## What is asked:
From the listing below, copy only the lines from the line that contains "5. This part finishes the script." to the line that contains "glass bottle lying", counting those two lines as part of the copy.

## Excerpted data:

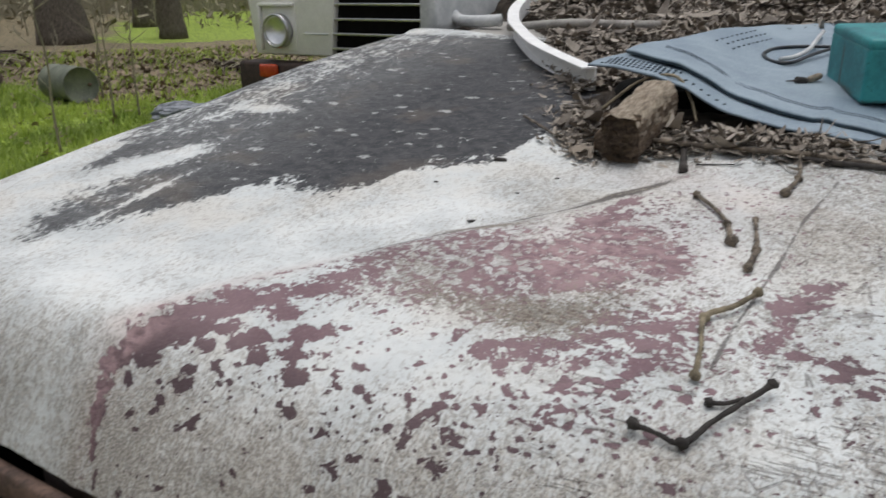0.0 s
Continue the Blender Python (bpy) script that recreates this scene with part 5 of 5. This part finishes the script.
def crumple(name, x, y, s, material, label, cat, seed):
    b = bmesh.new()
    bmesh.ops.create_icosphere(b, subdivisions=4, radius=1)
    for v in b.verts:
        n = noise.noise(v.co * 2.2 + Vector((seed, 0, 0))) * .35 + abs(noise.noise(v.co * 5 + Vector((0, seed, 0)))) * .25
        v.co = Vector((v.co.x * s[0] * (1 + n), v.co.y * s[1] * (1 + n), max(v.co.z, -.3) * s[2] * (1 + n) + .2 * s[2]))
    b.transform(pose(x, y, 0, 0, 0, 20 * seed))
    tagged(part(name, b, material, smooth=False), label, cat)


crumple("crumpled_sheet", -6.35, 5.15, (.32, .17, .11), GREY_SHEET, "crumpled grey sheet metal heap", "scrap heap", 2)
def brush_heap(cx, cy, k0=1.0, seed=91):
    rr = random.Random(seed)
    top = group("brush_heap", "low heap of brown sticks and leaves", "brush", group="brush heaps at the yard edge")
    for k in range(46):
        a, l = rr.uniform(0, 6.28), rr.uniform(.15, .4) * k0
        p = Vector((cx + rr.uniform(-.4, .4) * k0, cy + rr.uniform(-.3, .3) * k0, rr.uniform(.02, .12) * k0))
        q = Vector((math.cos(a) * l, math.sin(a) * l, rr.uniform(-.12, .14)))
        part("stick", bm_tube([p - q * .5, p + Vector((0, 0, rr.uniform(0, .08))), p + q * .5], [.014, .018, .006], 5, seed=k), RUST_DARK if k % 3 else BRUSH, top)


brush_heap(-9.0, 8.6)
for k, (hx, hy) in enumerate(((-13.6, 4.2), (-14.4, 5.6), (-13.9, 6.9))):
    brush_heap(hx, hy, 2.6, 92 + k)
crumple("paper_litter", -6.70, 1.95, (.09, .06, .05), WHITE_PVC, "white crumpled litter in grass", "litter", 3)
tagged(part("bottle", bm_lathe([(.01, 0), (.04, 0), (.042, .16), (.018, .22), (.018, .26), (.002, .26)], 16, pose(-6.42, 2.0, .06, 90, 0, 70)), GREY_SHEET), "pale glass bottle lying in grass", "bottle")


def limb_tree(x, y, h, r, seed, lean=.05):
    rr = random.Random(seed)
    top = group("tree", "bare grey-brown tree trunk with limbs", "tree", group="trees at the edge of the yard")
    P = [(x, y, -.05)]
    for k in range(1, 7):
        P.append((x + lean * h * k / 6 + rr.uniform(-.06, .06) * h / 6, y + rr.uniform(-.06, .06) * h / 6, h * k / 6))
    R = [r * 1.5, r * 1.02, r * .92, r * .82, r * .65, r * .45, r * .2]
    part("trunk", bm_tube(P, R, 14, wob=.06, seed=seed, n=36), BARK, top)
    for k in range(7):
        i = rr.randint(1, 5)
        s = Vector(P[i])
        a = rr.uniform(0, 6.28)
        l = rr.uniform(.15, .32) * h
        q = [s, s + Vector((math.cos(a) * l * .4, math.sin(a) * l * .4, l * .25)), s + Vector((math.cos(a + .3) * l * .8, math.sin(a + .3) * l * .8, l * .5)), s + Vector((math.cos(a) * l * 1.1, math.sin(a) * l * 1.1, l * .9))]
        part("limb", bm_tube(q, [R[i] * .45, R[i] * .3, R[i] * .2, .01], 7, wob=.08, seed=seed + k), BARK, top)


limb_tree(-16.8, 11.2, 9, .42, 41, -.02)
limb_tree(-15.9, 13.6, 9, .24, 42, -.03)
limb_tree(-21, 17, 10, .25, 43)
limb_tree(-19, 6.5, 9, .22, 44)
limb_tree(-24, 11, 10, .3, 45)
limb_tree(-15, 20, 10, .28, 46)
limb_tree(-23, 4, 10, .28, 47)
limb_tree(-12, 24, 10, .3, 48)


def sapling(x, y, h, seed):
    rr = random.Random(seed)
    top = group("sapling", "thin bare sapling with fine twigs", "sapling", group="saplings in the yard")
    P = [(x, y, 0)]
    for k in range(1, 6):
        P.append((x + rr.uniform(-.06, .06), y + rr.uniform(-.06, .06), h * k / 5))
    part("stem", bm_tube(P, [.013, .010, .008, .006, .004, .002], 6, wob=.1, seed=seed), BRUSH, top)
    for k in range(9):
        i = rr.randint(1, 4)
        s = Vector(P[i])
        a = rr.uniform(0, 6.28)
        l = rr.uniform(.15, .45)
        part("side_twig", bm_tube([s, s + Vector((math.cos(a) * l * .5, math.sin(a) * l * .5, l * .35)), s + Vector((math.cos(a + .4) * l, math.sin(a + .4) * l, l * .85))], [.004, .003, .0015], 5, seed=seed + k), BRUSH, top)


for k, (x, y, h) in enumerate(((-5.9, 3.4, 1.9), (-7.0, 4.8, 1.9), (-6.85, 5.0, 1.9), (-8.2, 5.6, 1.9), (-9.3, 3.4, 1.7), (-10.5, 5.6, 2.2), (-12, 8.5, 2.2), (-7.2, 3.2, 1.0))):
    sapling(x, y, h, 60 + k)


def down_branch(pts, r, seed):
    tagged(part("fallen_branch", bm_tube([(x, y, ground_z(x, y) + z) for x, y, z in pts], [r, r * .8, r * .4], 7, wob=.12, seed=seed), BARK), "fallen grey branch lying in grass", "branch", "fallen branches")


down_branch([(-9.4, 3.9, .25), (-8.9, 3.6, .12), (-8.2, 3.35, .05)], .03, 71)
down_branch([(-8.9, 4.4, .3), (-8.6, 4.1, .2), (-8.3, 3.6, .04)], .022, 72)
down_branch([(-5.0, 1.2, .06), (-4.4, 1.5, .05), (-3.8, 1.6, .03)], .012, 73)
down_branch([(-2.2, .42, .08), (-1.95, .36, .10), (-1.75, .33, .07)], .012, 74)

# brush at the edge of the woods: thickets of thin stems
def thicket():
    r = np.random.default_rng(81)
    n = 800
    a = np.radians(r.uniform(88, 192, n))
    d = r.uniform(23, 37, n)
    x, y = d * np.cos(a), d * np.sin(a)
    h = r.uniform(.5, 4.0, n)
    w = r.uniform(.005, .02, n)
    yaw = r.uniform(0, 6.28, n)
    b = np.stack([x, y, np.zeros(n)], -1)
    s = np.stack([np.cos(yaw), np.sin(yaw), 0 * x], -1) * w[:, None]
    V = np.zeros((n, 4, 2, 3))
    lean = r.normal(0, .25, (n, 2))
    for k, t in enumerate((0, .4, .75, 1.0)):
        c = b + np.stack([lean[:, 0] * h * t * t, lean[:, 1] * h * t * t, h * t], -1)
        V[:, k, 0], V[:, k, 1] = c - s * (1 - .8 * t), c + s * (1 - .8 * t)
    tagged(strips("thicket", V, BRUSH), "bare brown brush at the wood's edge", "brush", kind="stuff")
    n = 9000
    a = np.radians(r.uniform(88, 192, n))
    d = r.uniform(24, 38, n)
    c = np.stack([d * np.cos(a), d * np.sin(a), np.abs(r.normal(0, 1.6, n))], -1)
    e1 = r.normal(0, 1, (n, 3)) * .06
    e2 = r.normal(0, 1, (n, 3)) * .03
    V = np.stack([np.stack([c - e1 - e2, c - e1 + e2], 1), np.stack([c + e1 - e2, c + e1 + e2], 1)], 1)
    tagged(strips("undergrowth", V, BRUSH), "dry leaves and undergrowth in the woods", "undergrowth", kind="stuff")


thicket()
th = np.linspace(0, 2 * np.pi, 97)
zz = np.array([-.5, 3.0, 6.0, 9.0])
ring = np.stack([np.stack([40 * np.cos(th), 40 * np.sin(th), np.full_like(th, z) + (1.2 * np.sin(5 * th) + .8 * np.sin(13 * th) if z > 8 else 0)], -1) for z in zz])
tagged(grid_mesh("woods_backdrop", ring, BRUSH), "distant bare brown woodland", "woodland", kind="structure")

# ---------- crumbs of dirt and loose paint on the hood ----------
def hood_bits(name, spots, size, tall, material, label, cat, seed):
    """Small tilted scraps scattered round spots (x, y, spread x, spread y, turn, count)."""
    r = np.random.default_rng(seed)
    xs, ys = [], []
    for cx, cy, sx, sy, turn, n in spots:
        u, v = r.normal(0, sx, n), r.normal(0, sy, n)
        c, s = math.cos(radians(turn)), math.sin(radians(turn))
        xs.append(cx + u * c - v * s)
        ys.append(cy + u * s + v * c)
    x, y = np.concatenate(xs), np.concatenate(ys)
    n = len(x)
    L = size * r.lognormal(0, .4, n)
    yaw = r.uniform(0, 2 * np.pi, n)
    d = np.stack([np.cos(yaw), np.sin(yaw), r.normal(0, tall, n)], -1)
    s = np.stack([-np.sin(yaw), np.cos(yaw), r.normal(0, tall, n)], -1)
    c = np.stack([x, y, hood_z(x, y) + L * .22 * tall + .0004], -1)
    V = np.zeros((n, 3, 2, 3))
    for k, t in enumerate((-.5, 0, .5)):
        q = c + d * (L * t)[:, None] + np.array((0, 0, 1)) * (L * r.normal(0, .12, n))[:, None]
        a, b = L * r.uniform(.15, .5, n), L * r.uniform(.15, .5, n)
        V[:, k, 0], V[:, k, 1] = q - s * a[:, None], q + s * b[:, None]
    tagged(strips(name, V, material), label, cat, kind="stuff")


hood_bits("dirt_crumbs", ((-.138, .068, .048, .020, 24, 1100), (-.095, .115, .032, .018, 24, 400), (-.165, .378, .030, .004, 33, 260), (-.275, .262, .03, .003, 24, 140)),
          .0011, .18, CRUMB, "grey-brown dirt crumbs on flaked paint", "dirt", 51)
* * *
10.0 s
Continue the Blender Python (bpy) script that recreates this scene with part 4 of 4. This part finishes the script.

## Complete answer:
Continue the Blender Python (bpy) script that recreates this scene with part 5 of 5. This part finishes the script.
def crumple(name, x, y, s, material, label, cat, seed):
    b = bmesh.new()
    bmesh.ops.create_icosphere(b, subdivisions=4, radius=1)
    for v in b.verts:
        n = noise.noise(v.co * 2.2 + Vector((seed, 0, 0))) * .35 + abs(noise.noise(v.co * 5 + Vector((0, seed, 0)))) * .25
        v.co = Vector((v.co.x * s[0] * (1 + n), v.co.y * s[1] * (1 + n), max(v.co.z, -.3) * s[2] * (1 + n) + .2 * s[2]))
    b.transform(pose(x, y, 0, 0, 0, 20 * seed))
    tagged(part(name, b, material, smooth=False), label, cat)


crumple("crumpled_sheet", -6.35, 5.15, (.32, .17, .11), GREY_SHEET, "crumpled grey sheet metal heap", "scrap heap", 2)
def brush_heap(cx, cy, k0=1.0, seed=91):
    rr = random.Random(seed)
    top = group("brush_heap", "low heap of brown sticks and leaves", "brush", group="brush heaps at the yard edge")
    for k in range(46):
        a, l = rr.uniform(0, 6.28), rr.uniform(.15, .4) * k0
        p = Vector((cx + rr.uniform(-.4, .4) * k0, cy + rr.uniform(-.3, .3) * k0, rr.uniform(.02, .12) * k0))
        q = Vector((math.cos(a) * l, math.sin(a) * l, rr.uniform(-.12, .14)))
        part("stick", bm_tube([p - q * .5, p + Vector((0, 0, rr.uniform(0, .08))), p + q * .5], [.014, .018, .006], 5, seed=k), RUST_DARK if k % 3 else BRUSH, top)


brush_heap(-9.0, 8.6)
for k, (hx, hy) in enumerate(((-13.6, 4.2), (-14.4, 5.6), (-13.9, 6.9))):
    brush_heap(hx, hy, 2.6, 92 + k)
crumple("paper_litter", -6.70, 1.95, (.09, .06, .05), WHITE_PVC, "white crumpled litter in grass", "litter", 3)
tagged(part("bottle", bm_lathe([(.01, 0), (.04, 0), (.042, .16), (.018, .22), (.018, .26), (.002, .26)], 16, pose(-6.42, 2.0, .06, 90, 0, 70)), GREY_SHEET), "pale glass bottle lying in grass", "bottle")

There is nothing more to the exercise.